There's another reason for launching Trafic. The cinema makes us write and think. There will never be a television review, impossible. Scholarly reviews can take television as a "poor object of little interest," you'll never have a review that runs on television the way you would say of a car that runs on gasoline or diesel.

For a long time, particularly when I was working for
Libération, I thought you had to talk about the image in general. Those were the days of crosscurrent approaches and I didn't like the way film appreciation was wrapped up in itself. We talked about advertising, video - no privileges, we proclaimed, let's treat film on the same footing... Trafic breaks with that. We only talk about the art of motion pictures.

(...)

The avant-garde of the seventies? Garel, Duras, Straub and so on? They're modernists, yes, but not in the sense of avant-garde. The avant-garde is the twenties. And unlike Americans such as Mekas, who couldn't and wouldn't go to Hollywood, the Straubs had a cinema, and therefore a public space, to project their films in - even if the projection had an underground air about it and was tantamount to engaging in political activism. And they had a TV channel ready to fund and program their work. The underground is something else. Anyway, I don't think the cinema can go very far with solitude. With their well-oiled war machine, their sacred egoism, their fine vitality, too and the clear ideas they have concerning their work, the Straubs are probably the last to create a cinema for loners that can nevertheless be brought into regular theaters. They are squarely in cinema and I would have given up on them long ago with their garbled political ideas, had I not understood that they were the last great film-makers of the history of modern cinema, perhaps of the history of cinema, period. I harbor no illusions about the receptability of their work; they set out to teach people something and people will always hate them for that. People are partly right, moreover, to have kept that great bad memory of school. I'm a good pupil; I've always enjoyed learning.

The American underground and the now-dead French experimental cinema are not cinema for me. They belong to the sphere of the fine arts.

(...)


For me, image/writing is an unreconciliable pair that is very tolerable. Let's come back to
Trafic: what's not written will not be published. Lots of people would have interesting things to say about the cinema, but they have no link to writing. Publishing interviews, for example, is out of the question.

(...)

Will the cinema disappear one day? Is it economically viable? Wouldn't too much solitude really screw it up? I repeat, the image is not made to be seen by an individual alone. As long as you're dealing with the audio-visual recording of the world, you're in an emission of light, your suffering is infinite. When we move on to video art, television and computer-generated images, nobody suffers. The fact of being in light belongs to the past. There are maybe four crackpots out there ready to sit through the Straubs' films, but that's important because all four come from the same light. What I'm saying there is a bit religious but that's my conviction.
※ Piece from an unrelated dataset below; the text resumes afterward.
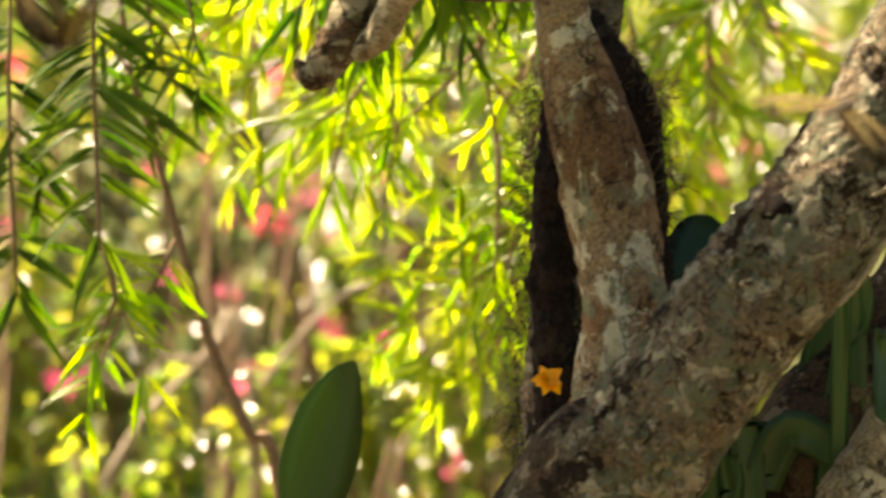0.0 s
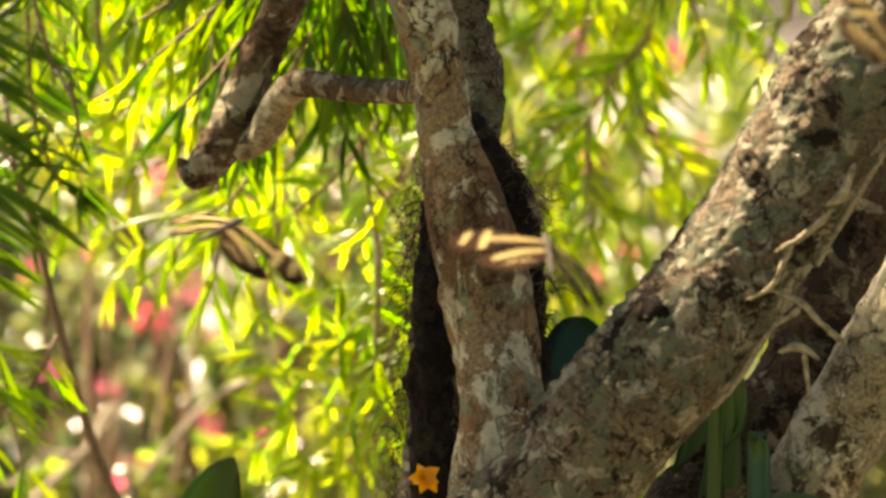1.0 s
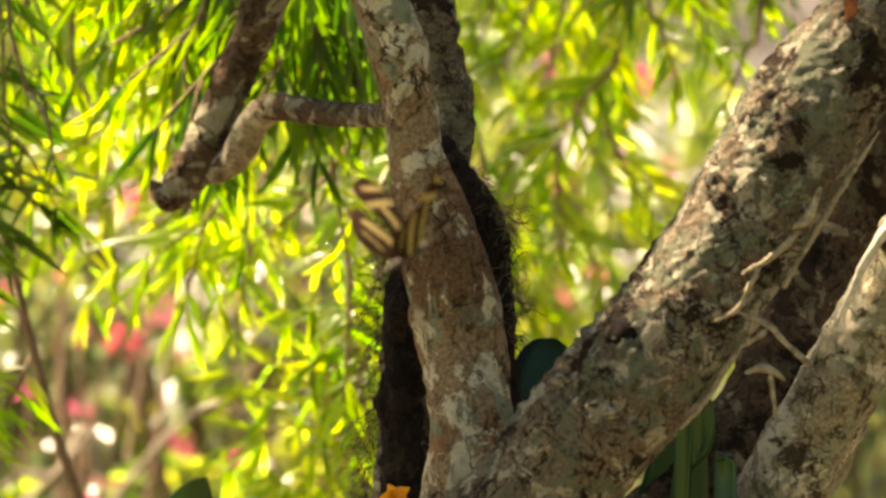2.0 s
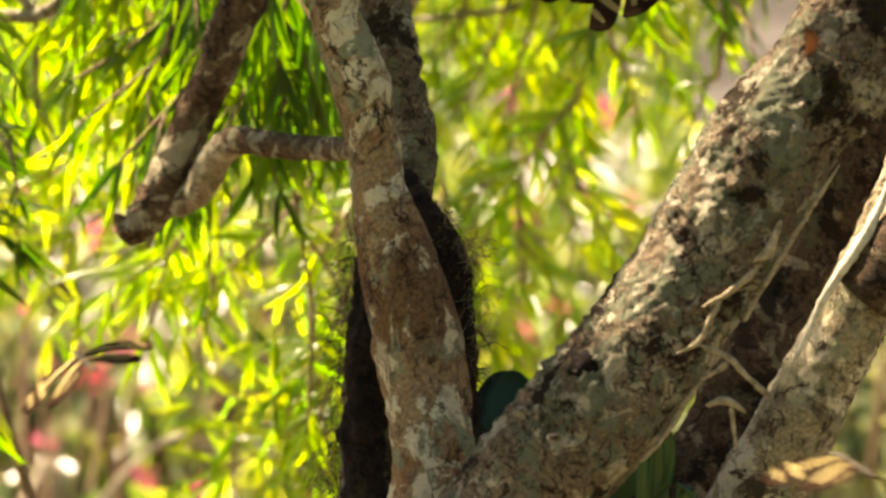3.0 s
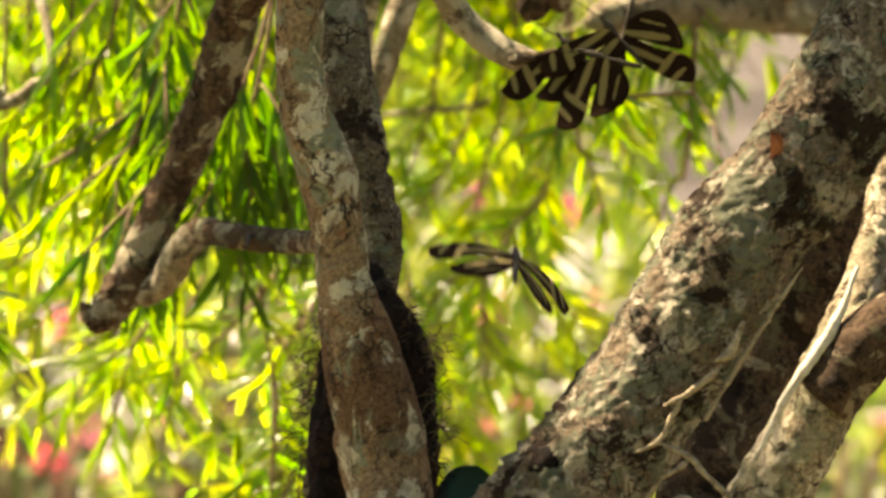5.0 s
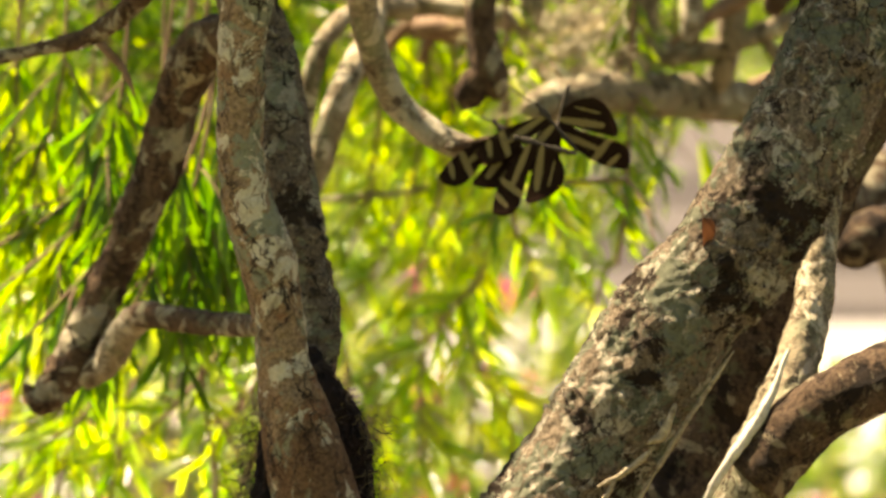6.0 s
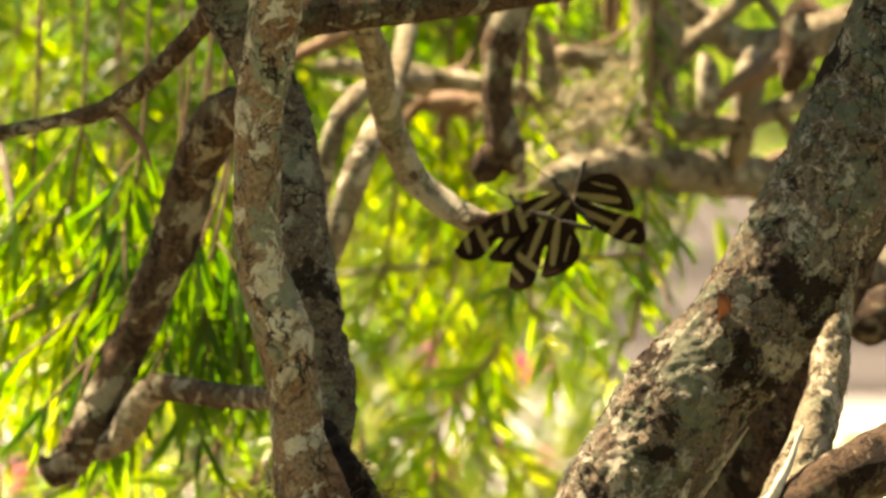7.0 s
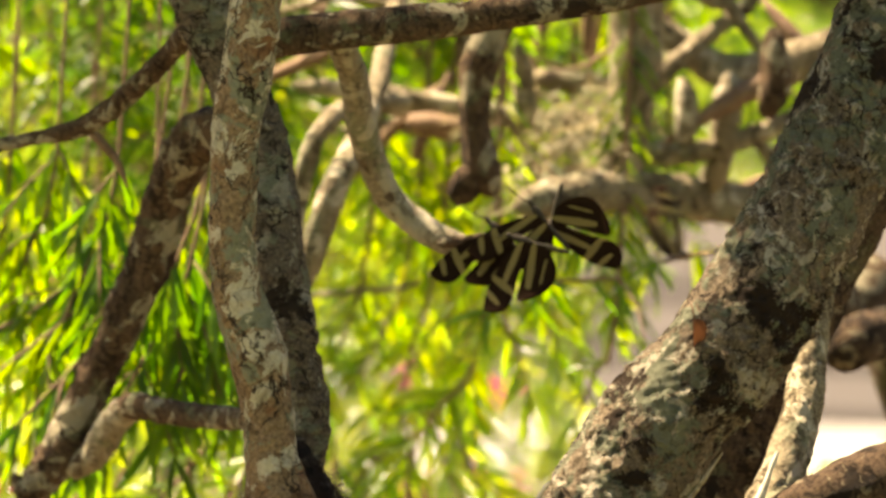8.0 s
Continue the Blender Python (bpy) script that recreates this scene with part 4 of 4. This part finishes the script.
clumps = []
for k in range(230):
    x = rng.uniform(-1.3, 1.5)
    clumps.append((x, rng.uniform(12.2, 13.6), rng.uniform(1.06, 1.62) + (0.08 if x > 0.0 else -0.12), rng.uniform(0.08, 0.17), 120))
shade_tree((1.9, 13.0, 0), "broad tree with low leafy limbs reaching over the bed", [
    [(1.9, 13.0, -0.05, 0.16), (1.88, 13.0, 0.8, 0.12), (1.8, 13.0, 1.5, 0.10), (1.7, 13.0, 2.2, 0.08)],
    [(1.85, 13.0, 1.1, 0.06), (1.0, 12.8, 1.35, 0.04), (0.0, 12.7, 1.42, 0.03), (-1.2, 12.8, 1.4, 0.012)],
    [(1.82, 13.0, 1.4, 0.06), (0.9, 13.3, 1.7, 0.04), (-0.2, 13.3, 1.8, 0.03), (-1.3, 13.2, 1.7, 0.012)]], clumps, 0.045, HEDGE_LEAF)
for k, (x, y, h, s) in enumerate(((-3.2, 46, 3.2, 2.2), (-1.0, 47, 3.6, 2.2), (1.2, 46, 3.0, 2.2), (3.2, 47, 3.4, 2.2))):
    shrub((x, y, 0.0), "large leafy bush beyond the terrace", h, s, 170, 0.16, HEDGE_LEAF, 0, None, 34, 0.1)


# dead pale branches and a thin stem among the shrubs
dead = thing("dead_branch", "bleached dead branch lying in the shrubs", "branch", base=(-0.3490, 7.4000, 0.8658))
bpy.context.view_layer.update()
for pts in ([(-0.2858, 7.4, 0.02, 0.008), (-0.2843, 7.4000, 0.8369, 0.0030), (-0.3194, 7.4000, 0.8665, 0.0033), (-0.3489, 7.4000, 0.8671, 0.0033), (-0.3651, 7.4000, 0.8959, 0.0030), (-0.3754, 7.4000, 0.9046, 0.0015)],
            [(-0.3489, 7.4000, 0.8671, 0.0027), (-0.3749, 7.4000, 0.8431, 0.0027), (-0.4081, 7.4000, 0.8650, 0.0021), (-0.4456, 7.4000, 0.8828, 0.0012)],
            [(-0.2843, 7.4000, 0.8369, 0.0027), (-0.2343, 7.4000, 0.8951, 0.0027), (-0.1958, 7.4000, 0.9197, 0.0024), (-0.1667, 7.4000, 0.9000, 0.0015)],
            [(-0.3924, 7.3000, 0.7827, 0.0036), (-0.3577, 7.3000, 0.8364, 0.0033), (-0.3107, 7.3000, 0.8814, 0.0027), (-0.2763, 7.3000, 0.9266, 0.0015)]):
    limb("twig", pts, DEAD_WOOD, parent=dead, sides=8, step=0.01, lump=0.2)
wand = thing("thin_sapling", "thin reddish brown sapling leaning in front of shrubs", "sapling", base=(-0.1993, 6.2, 0))
bpy.context.view_layer.update()
limb("stem", [(-0.1782, 6.2, -0.02, 0.005), (-0.1887, 6.2, 0.5, 0.0045), (-0.2195, 6.2000, 0.8938, 0.0040), (-0.2395, 6.2000, 0.9403, 0.0036), (-0.2610, 6.2000, 0.9939, 0.0032), (-0.2787, 6.2000, 1.0578, 0.0029), (-0.2945, 6.2000, 1.1251, 0.0025), (-0.3074, 6.2000, 1.1677, 0.0022), (-0.3157, 6.2000, 1.2522, 0.0014)], TWIG_BARK, parent=wand, sides=10, step=0.01, lump=0.15)


# ---- butterflies ----
FORE_BANDS = ((0.03, 0.00, 0.58, 0.03, 0.030), (0.56, 0.20, 0.68, -0.12, 0.034), (0.76, 0.20, 0.87, 0.02, 0.026))
HIND_BANDS = ((0.05, -0.06, 0.74, -0.20, 0.048), (0.20, -0.34, 0.62, -0.38, 0.016))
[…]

Throughout the nineteenth and twentieth centuries, cinema and photography have represented the persistence of one question, why me? Why aren't I also in the bright light? Light implies making the body openly available. That can go very badly if the market suddenly answers no. As soon as you're working with light (is the fact that light sculpts a correlative?) you say, Why not me? To work with light and not be in that light explains maybe why all film-makers want to go to Cannes. Every single one. Straub, Boris Lehman, Godard... I'm beginning to be less of a blockhead than before: I used to believe that there was a certain number of film-makers who would say, "No, no, not me - just a little, me.

Those who get along the best are the director-actors. It's better to be Dubroux, Moretti, or Monteiro and to lay your body as it is on the line, at the risk of that being a flop, obscene. That's the question raised by Rivette's latest film: there's a man who is extraordinarily photogenic, has a beautiful face, admirable gestures, yet he doesn't dare put himself at the very center of his own world, as Godard has done a little. Rivette is in a blind alley because he is a pure director. He continues to film a world where light is essential, and he films it very well, but he continues to uphold (heroic stance) the idea that he won't figure there, that he'll remain in the position of a man in the shadows.

In the New Wave there was great resentment with respect to the actor. There's a question as well: at what point does an author wish the death of his actor? Of course Truffaut created Léaud, but when he shot
La chambre verte, his best picture, it didn't occur to him to give Léaud the part. He played it himself and he played it sublimely.

I am convinced that the moment light disappears, the moment it is no longer a pertinent tool of creation, the moment it comes from somewhere other than the sun (as when you rework the computer-generated image), we lose a part of our humanity. All kinds of hokum are then possible.